◆ Your task: Can you output the material exactly as written, minus any pictures it holds?

────

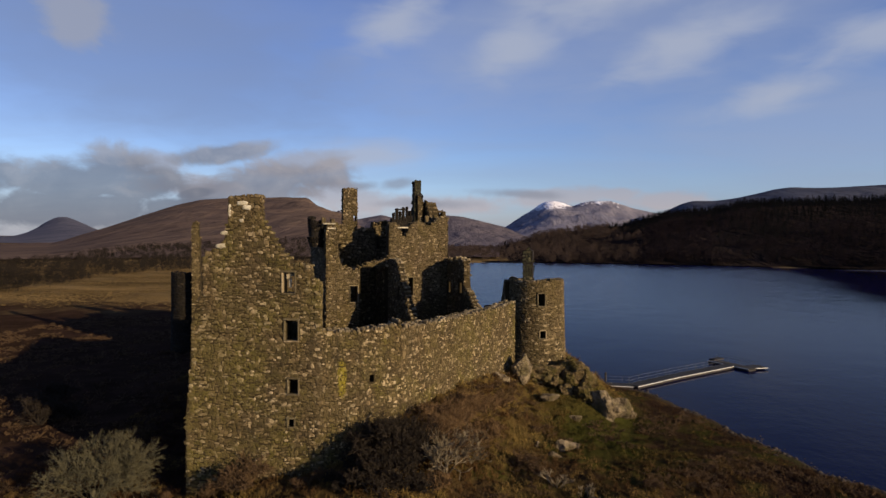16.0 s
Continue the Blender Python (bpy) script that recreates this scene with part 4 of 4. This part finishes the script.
# ---- broken walls in the courtyard ----
yard = thing("courtyard_wall", "broken cross wall with a steep ragged end in the courtyard", "castle wall")
cross = Wall(kp(8.3, 0.0), kp(8.3, -11.0), 0.8, 6.6, [(0, 16.2), (3, 16.3), (4.1, 15.9), (4.4, 15.4), (5.3, 14.5), (6.0, 13.6), (6.2, 13.4), (7.0, 12.7), (7.6, 11.8), (8.3, 11.1), (8.6, 10.6), (9.7, 9.5), (10.3, 8.8), (11.0, 8.1)], ((4.6, 5.1, 11.6, 13.0),), 81, 0.2)
core = cross.core("wall_section", yard, step=0.2)
cross.face(core, STONE_KEEP, 0.45, 0.07, far=True, back=True)
cross.cope(core, COPING, 0.40)
seaward = thing("courtyard_wall", "ruined lochside range wall with slit windows and stepped broken end", "castle wall")
lochside = Wall(kp(16.7, -0.02), kp(16.7, -10.5), 0.85, 6.4, [(0, 16.1), (0.9, 16.4), (1.2, 15.9), (2.0, 15.9), (2.2, 16.5), (3.3, 16.5), (3.5, 15.8), (4.1, 16.0), (4.3, 16.5), (5.9, 16.2), (6.05, 14.2), (6.3, 12.6), (7.7, 12.0), (8.0, 11.4), (9.0, 10.7), (10.5, 10.0)],
                ((0.3, 1.35, 11.7, 13.3), (4.25, 5.3, 11.95, 13.55)), 83, 0.15)
core = lochside.core("wall_section", seaward, step=0.22)
lochside.face(core, STONE_KEEP, 0.42, 0.07, far=True, back=True)
lochside.cope(core, COPING, 0.38)
tail = Wall(kp(16.7, -6.03), kp(17.55, -6.03), 0.2, 11.8, [(0, 15.9), (0.85, 16.0)], (), 86, 0.1)
tail.face(core, STONE_KEEP, 0.34, 0.10)
low = Wall(kp(16.7, -10.6), (3.6, 66.6), 0.8, 6.2, [(0, 10.4), (1.2, 10.6), (1.4, 11.2), (1.8, 11.1), (2.0, 10.7), (3.2, 11.0), (3.5, 11.7), (4.2, 11.4), (6, 11.9), (8, 12.3)], (), 85, 0.25)
core = low.core("low_wall", seaward, step=0.25)
low.face(core, STONE_KEEP, 0.42, 0.07, far=True, back=True)

# ---- rocks ----
def rock_mesh(name, size, seed, level=4, sharp=0.26, mat=None):
    r = np.random.default_rng(seed + 60)
    # flat split faces, as if cut by planes
    cuts = [(Vector(w).normalized(), float(r.uniform(0.62, 0.98))) for w in r.normal(0, 1, (13, 3))]
    bm = bmesh.new()
    bmesh.ops.create_icosphere(bm, subdivisions=level, radius=1.0)
    for v in bm.verts:
        p = v.co.copy()
        cut = min((d / max(p.dot(w), 0.05) for w, d in cuts if p.dot(w) > 0.05), default=1.0)
        f = min(cut, 1.25) * (1 + sharp * 0.7 * fbm(p.x * 1.3 + seed * 7, p.y * 1.3, p.z * 1.3, 5) + 0.09 * fbm(p.x * 4, p.y * 4 + seed, p.z * 6, 4))
        v.co = Vector((p.x * size[0], p.y * size[1], p.z * size[2])) * f
    me = bpy.data.meshes.new(name)
    bm.to_mesh(me)
    bm.free()
    me.materials.append(mat or ROCK)
    return me


OUTCROP = [
    (4.35, 59.0, 6.2, 1.2, 1.0, 1.55, 0.5, "pale rock standing at the foot of the curtain wall"),
    (6.5, 60.0, 5.55, 2.2, 1.5, 1.3, 0.3, "mossy outcrop under the round tower"),
    (9.3, 61.2, 5.0, 1.6, 2.0, 2.3, 0.7, "mossy brown outcrop under the round tower"),
    (10.3, 58.6, 3.75, 1.3, 1.5, 1.5, 0.9, "mossy rock shelf below the round tower"),
    (11.6, 57.8, 3.0, 1.2, 1.3, 1.9, 0.4, "pale split boulder on the grassy bank"),
    (13.4, 58.0, 2.7, 1.5, 0.9, 1.35, -0.3, "pale split boulder on the grassy bank"),
    (14.6, 59.3, 1.75, 1.0, 0.7, 0.6, 0.1, "low grey boulder on the grassy bank"),
    (7.6, 53.2, 1.65, 1.0, 0.7, 0.7, 0.5, "small grey boulder in the grass")]
STONES = [
    (9.1, 55.6, 2.45, 0.9, 0.6, 0.4, 0.2, "flat grey stone in the grass"),
    (9.7, 62.2, 5.7, 1.4, 1.4, 1.6, 0.5, "brown rock ledge at the round tower's foot"),
    (10.7, 60.5, 4.4, 1.5, 1.5, 1.8, 1.1, "brown rock ledge at the round tower's foot"),
    (6.0, 47.7, 1.7, 0.75, 0.6, 0.55, 0.3, "grey boulder among dead grass"),
    (4.9, 48.9, 2.1, 0.5, 0.4, 0.35, 0.9, "small pale stone among dead grass"),
    (9.6, 49.2, 1.4, 0.55, 0.35, 0.25, 0.1, "small pale stone among dead grass"),
    (6.6, 56.9, 4.05, 1.0, 0.6, 0.5, 0.2, "lichened rock in the slope"),
    (7.1, 49.4, 1.95, 0.95, 0.7, 0.6, 0.4, "grey boulder half sunk in the bank"),
    (8.0, 50.0, 1.75, 0.5, 0.45, 0.35, 1.1, "small grey stone beside the boulder"),
    (12.1, 56.6, 2.0, 0.6, 0.5, 0.4, 0.7, "pale stone fallen below the boulders"),
    (8.6, 58.6, 4.5, 0.8, 0.6, 0.55, 0.3, "lichened brown rock in the slope"),
    (7.6, 59.3, 5.1, 0.7, 0.6, 0.6, 0.9, "lichened brown rock in the slope"),
    (2.2, 57.0, 5.65, 0.7, 0.6, 0.8, 0.2, "rock at the foot of the curtain wall")]
for k, (x, y, z, sx, sy, sz, turn, label) in enumerate(OUTCROP + STONES):
    ob = tagged(new("boulder", rock_mesh("boulder", (sx, sy, sz), k + 1, sharp=0.5 if "brown" in label or "mossy" in label else 0.26, mat=MOSSY_ROCK if "mossy" in label or "brown" in label else ROCK)), label, "rock", "rocks below the castle")
    ob.location, ob.rotation_euler = (x, y, z), (0, 0, turn)
shingle = Pile()
r = np.random.default_rng(90)
pebble = [rock_mesh("pebble", (1, 1, 0.6), 40 + k, 1) for k in range(4)]
pebble = [(np.array([v.co[:] for v in me.vertices]), [tuple(p.vertices) for p in me.polygons]) for me in pebble]
for _ in range(900):
    k = r.uniform(3, 12)
    if fbm(k * 2.3, 4.0, 0.0, 3) < 0.05:
        continue
    i = int(k)
    (x0, y0), (x1, y1) = SHORE[i], SHORE[i + 1]
    x, y = x0 + (x1 - x0) * (k - i) + r.normal(0, 0.8), y0 + (y1 - y0) * (k - i) + r.normal(0, 0.5)
    v, f = pebble[int(r.integers(4))]
    shingle.add(v * r.uniform(0.06, 0.34) ** 1.1 + np.array([x, y, max(ground_at(x, y), -0.1)]), f)
tagged(new("shore_stones", shingle.done("shore_stones", DARK_ROCK)), "dark stones scattered along the water's edge", "stones", kind="stuff")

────

◆ Result of the task:
16.0 s
Continue the Blender Python (bpy) script that recreates this scene with part 4 of 4. This part finishes the script.
# ---- broken walls in the courtyard ----
yard = thing("courtyard_wall", "broken cross wall with a steep ragged end in the courtyard", "castle wall")
cross = Wall(kp(8.3, 0.0), kp(8.3, -11.0), 0.8, 6.6, [(0, 16.2), (3, 16.3), (4.1, 15.9), (4.4, 15.4), (5.3, 14.5), (6.0, 13.6), (6.2, 13.4), (7.0, 12.7), (7.6, 11.8), (8.3, 11.1), (8.6, 10.6), (9.7, 9.5), (10.3, 8.8), (11.0, 8.1)], ((4.6, 5.1, 11.6, 13.0),), 81, 0.2)
core = cross.core("wall_section", yard, step=0.2)
cross.face(core, STONE_KEEP, 0.45, 0.07, far=True, back=True)
cross.cope(core, COPING, 0.40)
seaward = thing("courtyard_wall", "ruined lochside range wall with slit windows and stepped broken end", "castle wall")
lochside = Wall(kp(16.7, -0.02), kp(16.7, -10.5), 0.85, 6.4, [(0, 16.1), (0.9, 16.4), (1.2, 15.9), (2.0, 15.9), (2.2, 16.5), (3.3, 16.5), (3.5, 15.8), (4.1, 16.0), (4.3, 16.5), (5.9, 16.2), (6.05, 14.2), (6.3, 12.6), (7.7, 12.0), (8.0, 11.4), (9.0, 10.7), (10.5, 10.0)],
                ((0.3, 1.35, 11.7, 13.3), (4.25, 5.3, 11.95, 13.55)), 83, 0.15)
core = lochside.core("wall_section", seaward, step=0.22)
lochside.face(core, STONE_KEEP, 0.42, 0.07, far=True, back=True)
lochside.cope(core, COPING, 0.38)
tail = Wall(kp(16.7, -6.03), kp(17.55, -6.03), 0.2, 11.8, [(0, 15.9), (0.85, 16.0)], (), 86, 0.1)
tail.face(core, STONE_KEEP, 0.34, 0.10)
low = Wall(kp(16.7, -10.6), (3.6, 66.6), 0.8, 6.2, [(0, 10.4), (1.2, 10.6), (1.4, 11.2), (1.8, 11.1), (2.0, 10.7), (3.2, 11.0), (3.5, 11.7), (4.2, 11.4), (6, 11.9), (8, 12.3)], (), 85, 0.25)
core = low.core("low_wall", seaward, step=0.25)
low.face(core, STONE_KEEP, 0.42, 0.07, far=True, back=True)

# ---- rocks ----
def rock_mesh(name, size, seed, level=4, sharp=0.26, mat=None):
    r = np.random.default_rng(seed + 60)
    # flat split faces, as if cut by planes
    cuts = [(Vector(w).normalized(), float(r.uniform(0.62, 0.98))) for w in r.normal(0, 1, (13, 3))]
    bm = bmesh.new()
    bmesh.ops.create_icosphere(bm, subdivisions=level, radius=1.0)
    for v in bm.verts:
        p = v.co.copy()
        cut = min((d / max(p.dot(w), 0.05) for w, d in cuts if p.dot(w) > 0.05), default=1.0)
        f = min(cut, 1.25) * (1 + sharp * 0.7 * fbm(p.x * 1.3 + seed * 7, p.y * 1.3, p.z * 1.3, 5) + 0.09 * fbm(p.x * 4, p.y * 4 + seed, p.z * 6, 4))
        v.co = Vector((p.x * size[0], p.y * size[1], p.z * size[2])) * f
    me = bpy.data.meshes.new(name)
    bm.to_mesh(me)
    bm.free()
    me.materials.append(mat or ROCK)
    return me


OUTCROP = [
    (4.35, 59.0, 6.2, 1.2, 1.0, 1.55, 0.5, "pale rock standing at the foot of the curtain wall"),
    (6.5, 60.0, 5.55, 2.2, 1.5, 1.3, 0.3, "mossy outcrop under the round tower"),
    (9.3, 61.2, 5.0, 1.6, 2.0, 2.3, 0.7, "mossy brown outcrop under the round tower"),
    (10.3, 58.6, 3.75, 1.3, 1.5, 1.5, 0.9, "mossy rock shelf below the round tower"),
    (11.6, 57.8, 3.0, 1.2, 1.3, 1.9, 0.4, "pale split boulder on the grassy bank"),
    (13.4, 58.0, 2.7, 1.5, 0.9, 1.35, -0.3, "pale split boulder on the grassy bank"),
    (14.6, 59.3, 1.75, 1.0, 0.7, 0.6, 0.1, "low grey boulder on the grassy bank"),
    (7.6, 53.2, 1.65, 1.0, 0.7, 0.7, 0.5, "small grey boulder in the grass")]
STONES = [
    (9.1, 55.6, 2.45, 0.9, 0.6, 0.4, 0.2, "flat grey stone in the grass"),
    (9.7, 62.2, 5.7, 1.4, 1.4, 1.6, 0.5, "brown rock ledge at the round tower's foot"),
    (10.7, 60.5, 4.4, 1.5, 1.5, 1.8, 1.1, "brown rock ledge at the round tower's foot"),
    (6.0, 47.7, 1.7, 0.75, 0.6, 0.55, 0.3, "grey boulder among dead grass"),
    (4.9, 48.9, 2.1, 0.5, 0.4, 0.35, 0.9, "small pale stone among dead grass"),
    (9.6, 49.2, 1.4, 0.55, 0.35, 0.25, 0.1, "small pale stone among dead grass"),
    (6.6, 56.9, 4.05, 1.0, 0.6, 0.5, 0.2, "lichened rock in the slope"),
    (7.1, 49.4, 1.95, 0.95, 0.7, 0.6, 0.4, "grey boulder half sunk in the bank"),
    (8.0, 50.0, 1.75, 0.5, 0.45, 0.35, 1.1, "small grey stone beside the boulder"),
    (12.1, 56.6, 2.0, 0.6, 0.5, 0.4, 0.7, "pale stone fallen below the boulders"),
    (8.6, 58.6, 4.5, 0.8, 0.6, 0.55, 0.3, "lichened brown rock in the slope"),
    (7.6, 59.3, 5.1, 0.7, 0.6, 0.6, 0.9, "lichened brown rock in the slope"),
    (2.2, 57.0, 5.65, 0.7, 0.6, 0.8, 0.2, "rock at the foot of the curtain wall")]
for k, (x, y, z, sx, sy, sz, turn, label) in enumerate(OUTCROP + STONES):
    ob = tagged(new("boulder", rock_mesh("boulder", (sx, sy, sz), k + 1, sharp=0.5 if "brown" in label or "mossy" in label else 0.26, mat=MOSSY_ROCK if "mossy" in label or "brown" in label else ROCK)), label, "rock", "rocks below the castle")
    ob.location, ob.rotation_euler = (x, y, z), (0, 0, turn)
shingle = Pile()
r = np.random.default_rng(90)
pebble = [rock_mesh("pebble", (1, 1, 0.6), 40 + k, 1) for k in range(4)]
pebble = [(np.array([v.co[:] for v in me.vertices]), [tuple(p.vertices) for p in me.polygons]) for me in pebble]
for _ in range(900):
    k = r.uniform(3, 12)
    if fbm(k * 2.3, 4.0, 0.0, 3) < 0.05:
        continue
    i = int(k)
    (x0, y0), (x1, y1) = SHORE[i], SHORE[i + 1]
    x, y = x0 + (x1 - x0) * (k - i) + r.normal(0, 0.8), y0 + (y1 - y0) * (k - i) + r.normal(0, 0.5)
    v, f = pebble[int(r.integers(4))]
    shingle.add(v * r.uniform(0.06, 0.34) ** 1.1 + np.array([x, y, max(ground_at(x, y), -0.1)]), f)
tagged(new("shore_stones", shingle.done("shore_stones", DARK_ROCK)), "dark stones scattered along the water's edge", "stones", kind="stuff")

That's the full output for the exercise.